Requirements
Work out how many lines contain "carried". Reply with the count alone.
— start Dataset content —
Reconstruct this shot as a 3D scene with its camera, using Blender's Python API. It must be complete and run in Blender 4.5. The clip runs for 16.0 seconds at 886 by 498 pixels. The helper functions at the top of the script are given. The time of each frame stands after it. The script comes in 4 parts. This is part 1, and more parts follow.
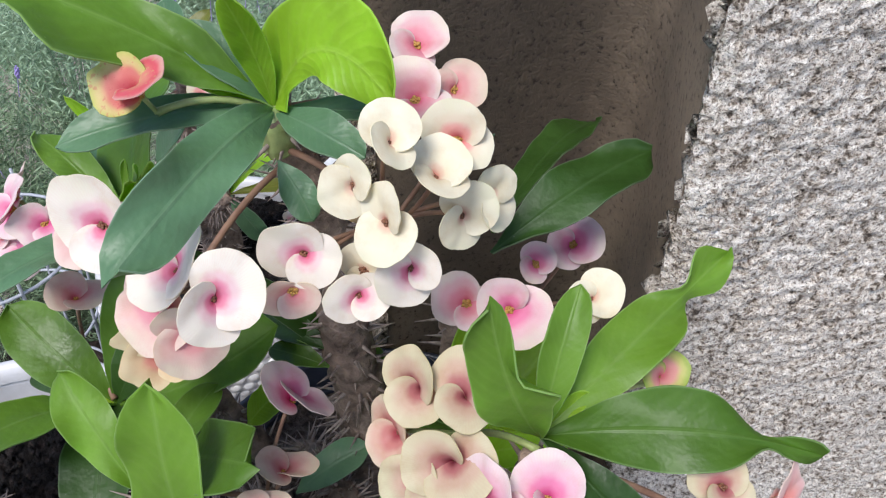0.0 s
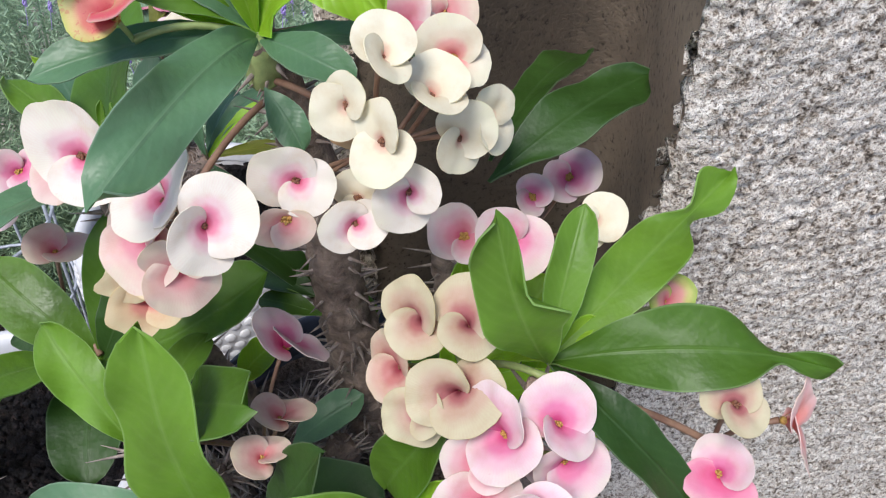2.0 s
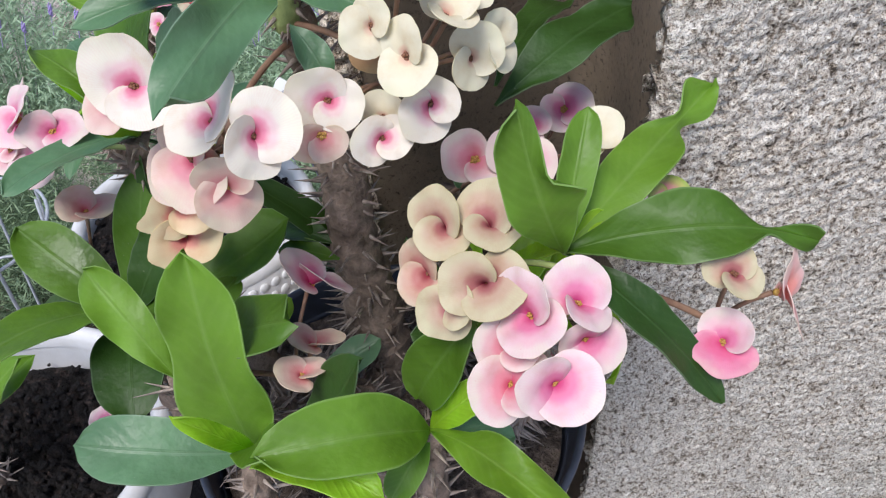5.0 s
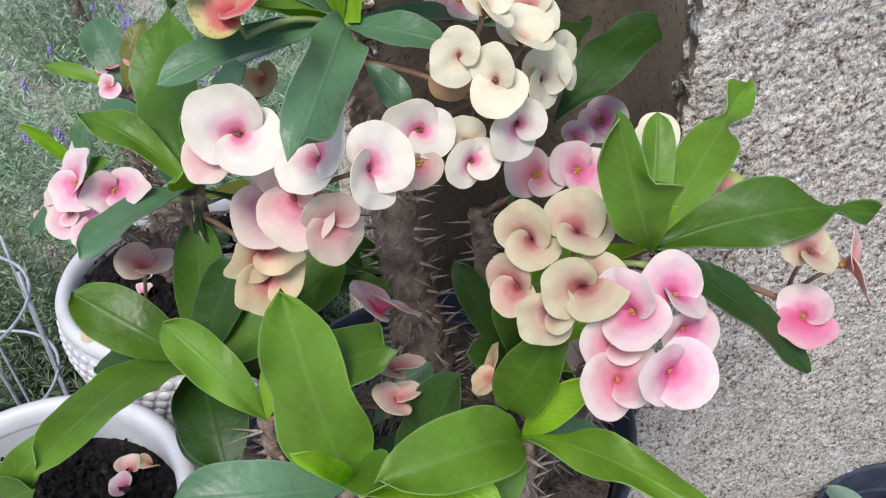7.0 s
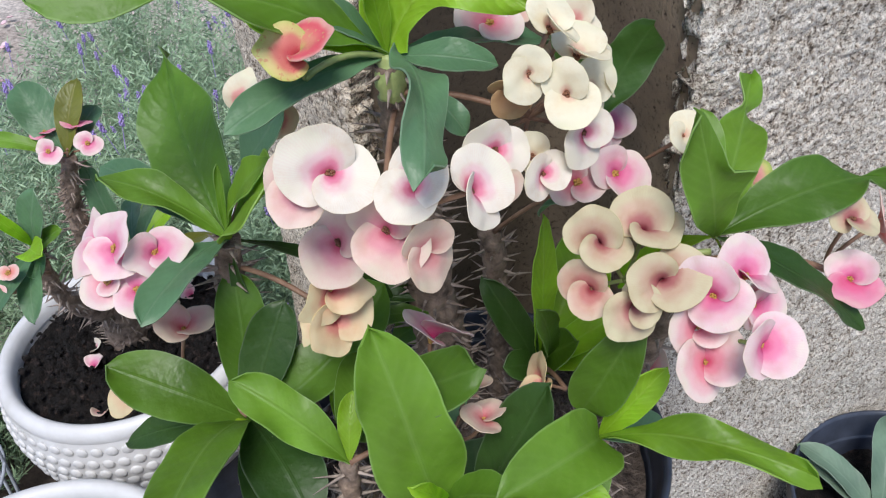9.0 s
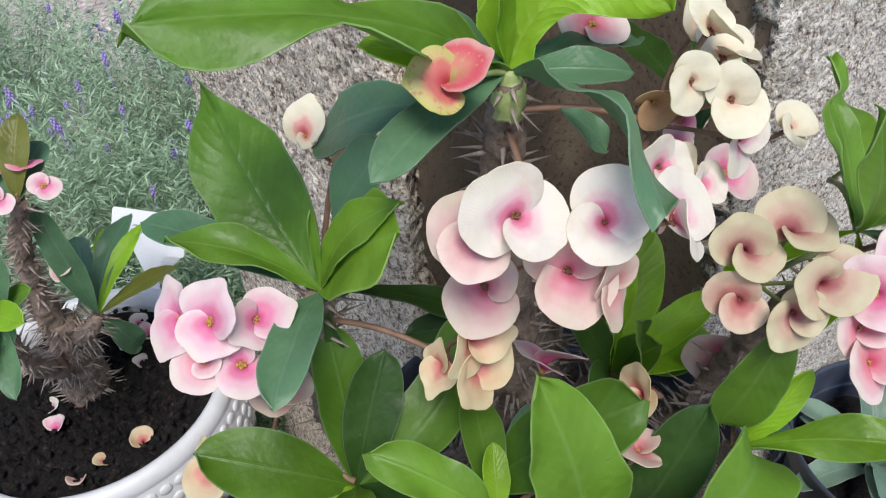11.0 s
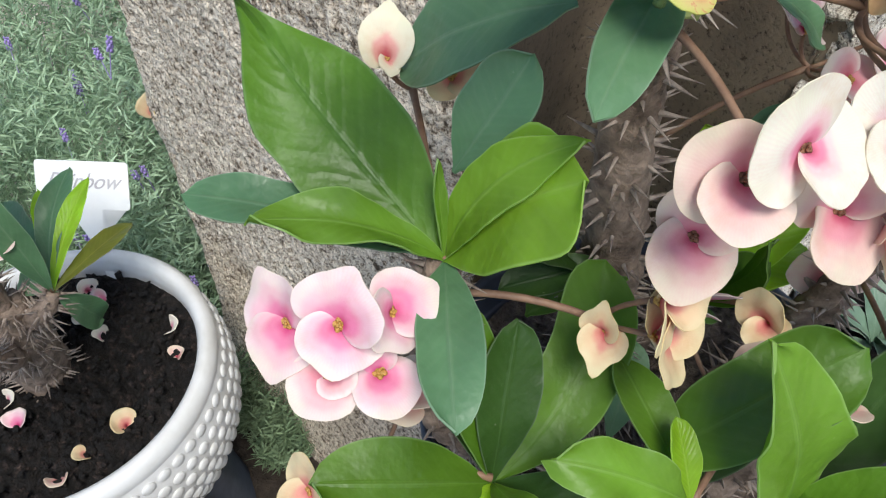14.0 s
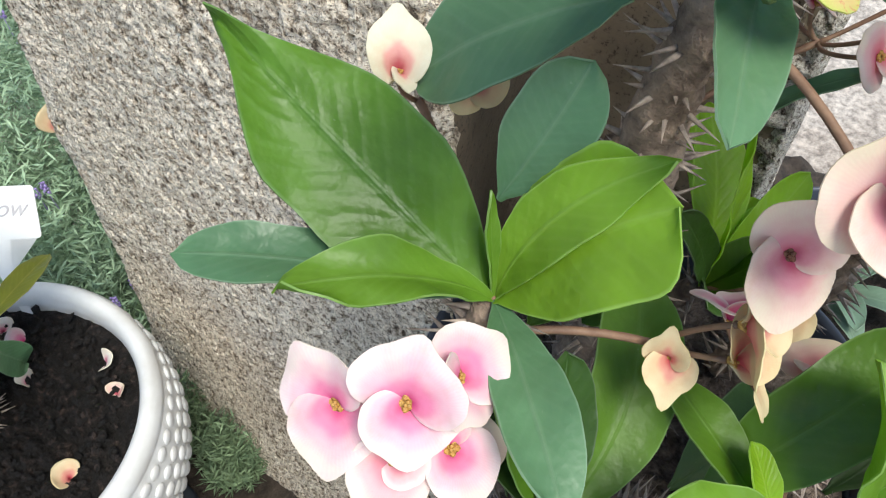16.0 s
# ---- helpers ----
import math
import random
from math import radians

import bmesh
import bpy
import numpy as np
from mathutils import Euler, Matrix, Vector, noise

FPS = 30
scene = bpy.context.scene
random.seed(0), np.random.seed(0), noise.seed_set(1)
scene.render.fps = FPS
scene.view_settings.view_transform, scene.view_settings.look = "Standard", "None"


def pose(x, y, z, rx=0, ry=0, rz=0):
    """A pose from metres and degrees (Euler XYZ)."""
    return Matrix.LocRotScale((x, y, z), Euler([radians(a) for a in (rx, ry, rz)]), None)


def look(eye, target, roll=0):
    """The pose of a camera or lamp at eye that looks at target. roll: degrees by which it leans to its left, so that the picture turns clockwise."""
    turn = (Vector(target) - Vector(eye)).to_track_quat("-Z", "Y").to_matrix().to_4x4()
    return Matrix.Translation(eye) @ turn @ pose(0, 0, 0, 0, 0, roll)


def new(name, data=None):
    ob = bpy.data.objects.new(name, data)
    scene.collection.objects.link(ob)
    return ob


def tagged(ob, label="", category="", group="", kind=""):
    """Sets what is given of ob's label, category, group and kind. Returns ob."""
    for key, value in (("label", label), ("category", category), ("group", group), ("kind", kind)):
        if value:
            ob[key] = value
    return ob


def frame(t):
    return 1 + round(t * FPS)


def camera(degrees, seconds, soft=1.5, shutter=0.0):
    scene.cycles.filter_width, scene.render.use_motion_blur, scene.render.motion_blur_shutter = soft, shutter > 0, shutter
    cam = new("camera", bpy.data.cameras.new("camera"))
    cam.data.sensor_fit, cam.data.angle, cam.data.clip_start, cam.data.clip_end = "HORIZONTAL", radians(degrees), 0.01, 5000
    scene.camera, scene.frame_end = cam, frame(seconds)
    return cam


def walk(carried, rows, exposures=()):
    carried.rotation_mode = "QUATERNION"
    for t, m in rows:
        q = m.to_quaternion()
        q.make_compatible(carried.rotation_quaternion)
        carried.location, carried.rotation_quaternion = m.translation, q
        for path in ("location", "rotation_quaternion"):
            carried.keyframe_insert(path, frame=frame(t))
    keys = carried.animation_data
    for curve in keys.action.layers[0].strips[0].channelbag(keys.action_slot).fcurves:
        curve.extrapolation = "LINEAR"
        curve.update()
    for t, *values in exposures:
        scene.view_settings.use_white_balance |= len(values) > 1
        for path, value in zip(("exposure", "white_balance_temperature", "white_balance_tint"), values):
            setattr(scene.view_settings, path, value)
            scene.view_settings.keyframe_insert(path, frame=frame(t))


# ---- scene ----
— end Dataset content —
Correct answer
6